Critics have argued the risks of using chemicals to treat the water present too many worries for workers, while also creating a danger for those who consume it.
So-called “hydrofluorosilicic acid” is used to create fluoride in the water, and municipal officials, in past city reports, consider it dangerous.
“There are significant health and safety risks associated with handling this product,” said environmental services manager Morris McCormick in a report to council. “Hydrofluorosilicic acid vapours react with moisture in the air to produce a very corrosive environment that can cause severe skin and eye burns. Contact with liquid hydrofluorosilicic acid can also cause severe burns.
“Of particular concern is the effects of contact with this product may be delayed. Damage can occur without initial onset of pain. Treatment may be too late to prevent damage.”

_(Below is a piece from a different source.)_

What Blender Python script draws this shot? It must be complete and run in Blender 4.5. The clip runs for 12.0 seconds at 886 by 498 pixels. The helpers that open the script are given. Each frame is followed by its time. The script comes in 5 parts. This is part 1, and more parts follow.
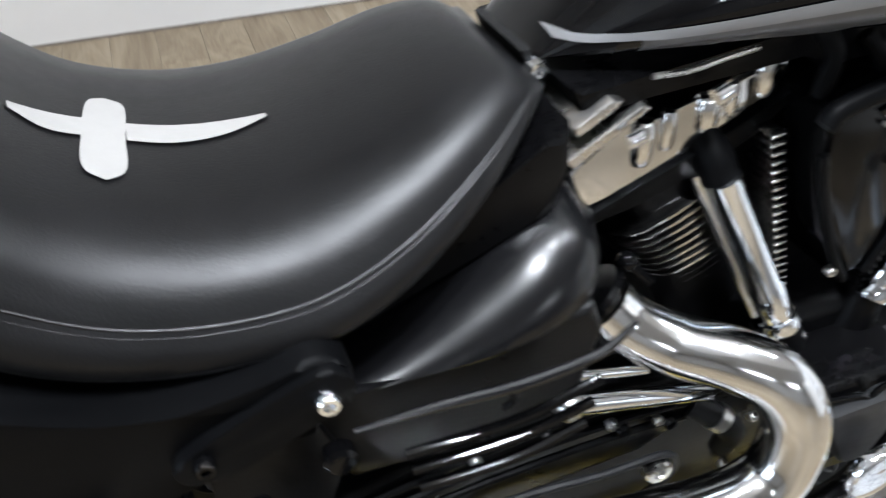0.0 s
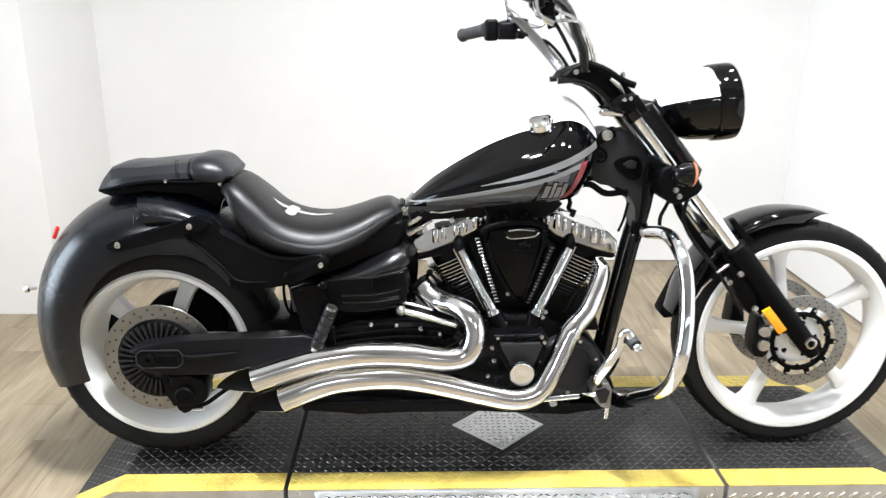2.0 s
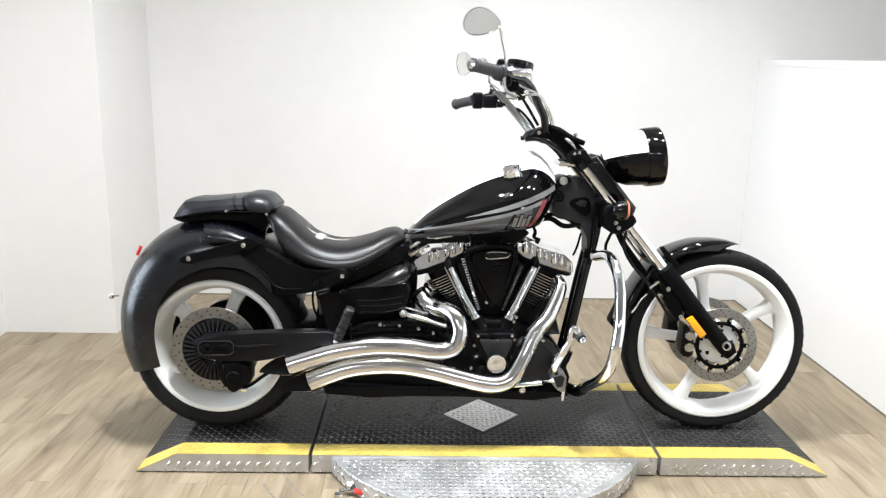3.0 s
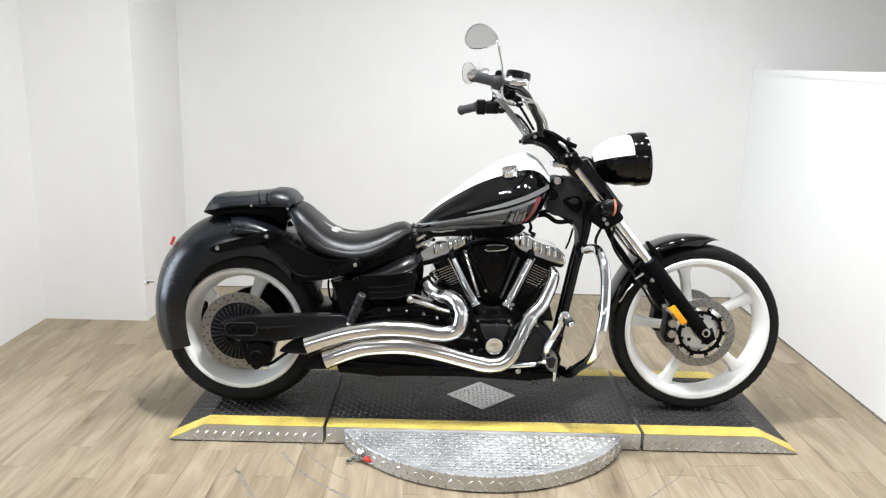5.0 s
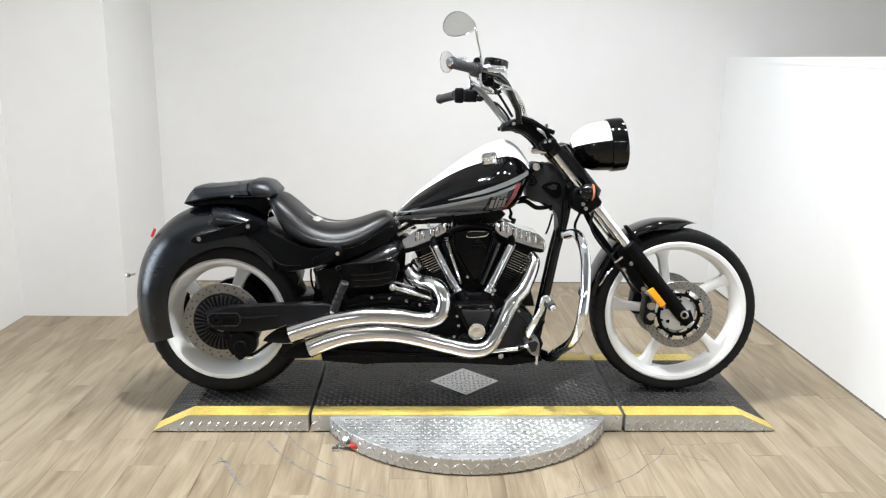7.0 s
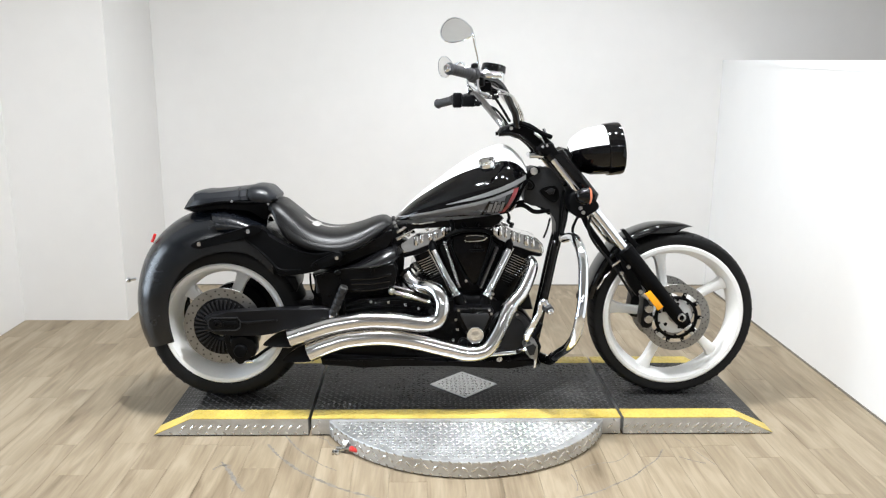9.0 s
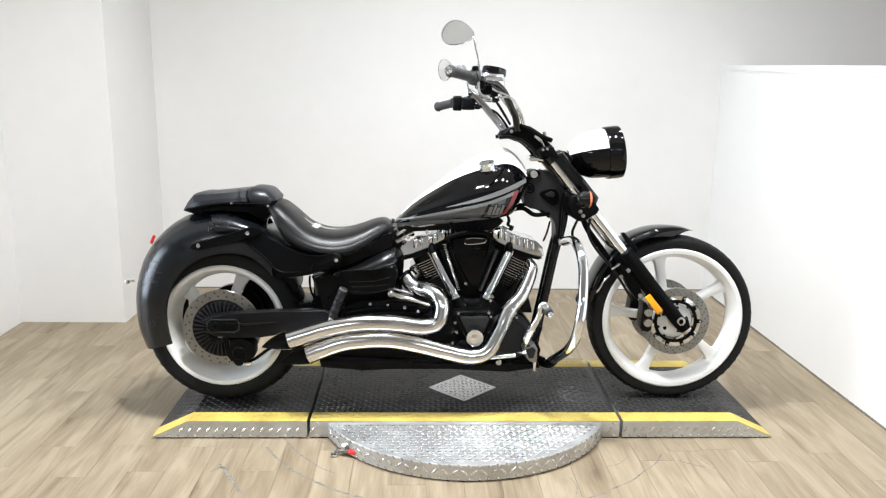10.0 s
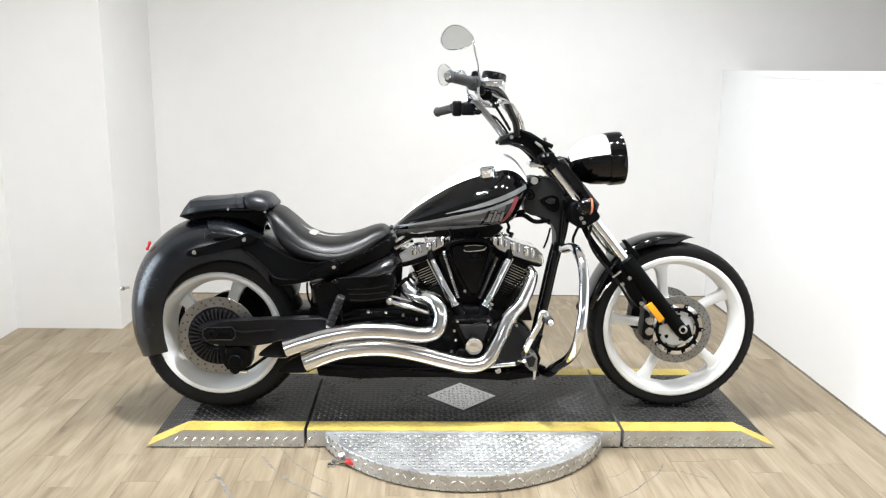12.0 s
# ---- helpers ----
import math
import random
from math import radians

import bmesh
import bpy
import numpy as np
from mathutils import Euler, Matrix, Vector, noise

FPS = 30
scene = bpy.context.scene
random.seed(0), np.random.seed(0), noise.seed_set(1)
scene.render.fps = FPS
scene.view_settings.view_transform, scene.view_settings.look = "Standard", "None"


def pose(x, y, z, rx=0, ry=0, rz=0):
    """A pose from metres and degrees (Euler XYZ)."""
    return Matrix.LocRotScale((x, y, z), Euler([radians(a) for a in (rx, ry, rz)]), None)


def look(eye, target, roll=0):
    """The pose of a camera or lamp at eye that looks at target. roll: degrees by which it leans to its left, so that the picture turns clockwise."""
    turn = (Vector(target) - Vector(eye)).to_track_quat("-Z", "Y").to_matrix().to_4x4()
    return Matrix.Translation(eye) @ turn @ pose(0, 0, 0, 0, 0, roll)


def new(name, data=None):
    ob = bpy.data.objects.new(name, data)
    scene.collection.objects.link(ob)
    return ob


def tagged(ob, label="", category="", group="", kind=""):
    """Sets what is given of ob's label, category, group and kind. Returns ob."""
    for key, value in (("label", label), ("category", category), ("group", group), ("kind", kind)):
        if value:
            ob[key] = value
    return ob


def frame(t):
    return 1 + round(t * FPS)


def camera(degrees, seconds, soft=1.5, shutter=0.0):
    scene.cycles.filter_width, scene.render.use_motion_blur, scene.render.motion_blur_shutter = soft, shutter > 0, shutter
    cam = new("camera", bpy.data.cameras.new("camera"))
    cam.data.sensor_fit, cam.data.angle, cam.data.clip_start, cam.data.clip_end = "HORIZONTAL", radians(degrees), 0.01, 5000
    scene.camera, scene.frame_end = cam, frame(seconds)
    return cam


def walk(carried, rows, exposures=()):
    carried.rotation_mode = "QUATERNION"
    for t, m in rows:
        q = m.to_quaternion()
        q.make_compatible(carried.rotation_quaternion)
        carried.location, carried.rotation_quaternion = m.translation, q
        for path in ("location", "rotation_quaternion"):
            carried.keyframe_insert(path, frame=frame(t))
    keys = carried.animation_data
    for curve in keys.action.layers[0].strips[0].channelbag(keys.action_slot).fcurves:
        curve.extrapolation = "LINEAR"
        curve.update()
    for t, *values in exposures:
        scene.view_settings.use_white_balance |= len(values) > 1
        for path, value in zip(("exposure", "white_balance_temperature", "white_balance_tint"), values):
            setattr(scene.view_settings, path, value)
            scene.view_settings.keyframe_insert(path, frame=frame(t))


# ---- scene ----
cam = camera(58.5, 12.0, soft=1.25, shutter=0.3)
PATH = [
    (0, (-0.528, -0.543, 1.044), (0.027, 0.866, -0.263), 1.0),
    (0.3, (-0.462, -0.730, 1.071), (-0.001, 0.831, -0.092), 0.6),
    (0.5, (-0.451, -0.888, 1.111), (-0.100, 0.718, -0.026), 2.2),
    (0.6, (-0.439, -0.974, 1.131), (-0.151, 0.686, 0.054), 2.0),
    (1, (-0.334, -1.344, 1.207), (-0.306, 0.389, 0.208), 2.9),
    (1.5, (-0.302, -1.757, 1.251), (-0.215, 0.094, 0.497), 2.3),
    (2, (-0.242, -2.124, 1.304), (-0.176, -0.218, 0.701), 0.6),
    (2.5, (-0.161, -2.454, 1.33), (-0.168, -0.517, 0.832), 1.6),
    (3, (-0.21, -2.748, 1.338), (-0.167, -0.799, 0.89), 1.1),
    (3.5, (-0.167, -2.937, 1.35), (-0.152, -0.984, 0.918), 2.0),
    (3.7, (-0.113, -2.984, 1.381), (-0.121, -1.036, 0.928), 2.1),
    (5.5, (-0.18, -3.027, 1.345), (-0.161, -1.075, 0.91), 0.8),
    (6, (-0.168, -3.036, 1.338), (-0.124, -1.085, 0.899), 0.6),
    (6.5, (-0.174, -3.041, 1.343), (-0.127, -1.093, 0.891), 0.8),
    (7, (-0.179, -3.052, 1.333), (-0.123, -1.104, 0.884), 0.7),
    (9, (-0.174, -3.068, 1.348), (-0.118, -1.119, 0.902), 0.5),
    (9.5, (-0.183, -3.071, 1.335), (-0.119, -1.119, 0.902), 0.6),
    (10, (-0.185, -3.067, 1.338), (-0.121, -1.116, 0.905), 0.8),
    (10.5, (-0.184, -3.061, 1.344), (-0.121, -1.11, 0.906), 1.0),
    (11, (-0.182, -3.052, 1.347), (-0.116, -1.101, 0.908), 0.7),
    (11.5, (-0.185, -3.038, 1.344), (-0.12, -1.086, 0.913), 0.7),
    (12, (-0.179, -3.03, 1.341), (-0.116, -1.076, 0.918), 0.9),
]
EXPOSURES = [(0.0, -0.5, 6050, 11), (0.5, -0.14, 6080, 10), (1.0, 0.0, 6380, 10), (1.5, -0.08, 6380, 10), (2.0, -0.14, 6330, 10), (3.0, -0.24, 6380, 10), (3.7, -0.33, 6380, 10), (5.3, -0.45, 6330, 10), (7.2, -0.48, 6330, 10), (8.8, -0.44, 6330, 10), (10.0, -0.34, 6360, 10), (12.0, -0.3, 6380, 10)]
walk(cam, [(t, look(eye, target, roll)) for t, eye, target, roll in PATH], EXPOSURES)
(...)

In September, 2013 a “dosage feed pump” failed at the water treatment plant. The pump adds the necessary chemicals to create fluoride for our drinking water.
There were also leaks of the chemicals when the pump failed.
The city retained some experts who made a slew of health and safety recommendations concerning the storage area where the chemicals are kept, including improved breathing apparatuses, ventilation and practices should a spill occur.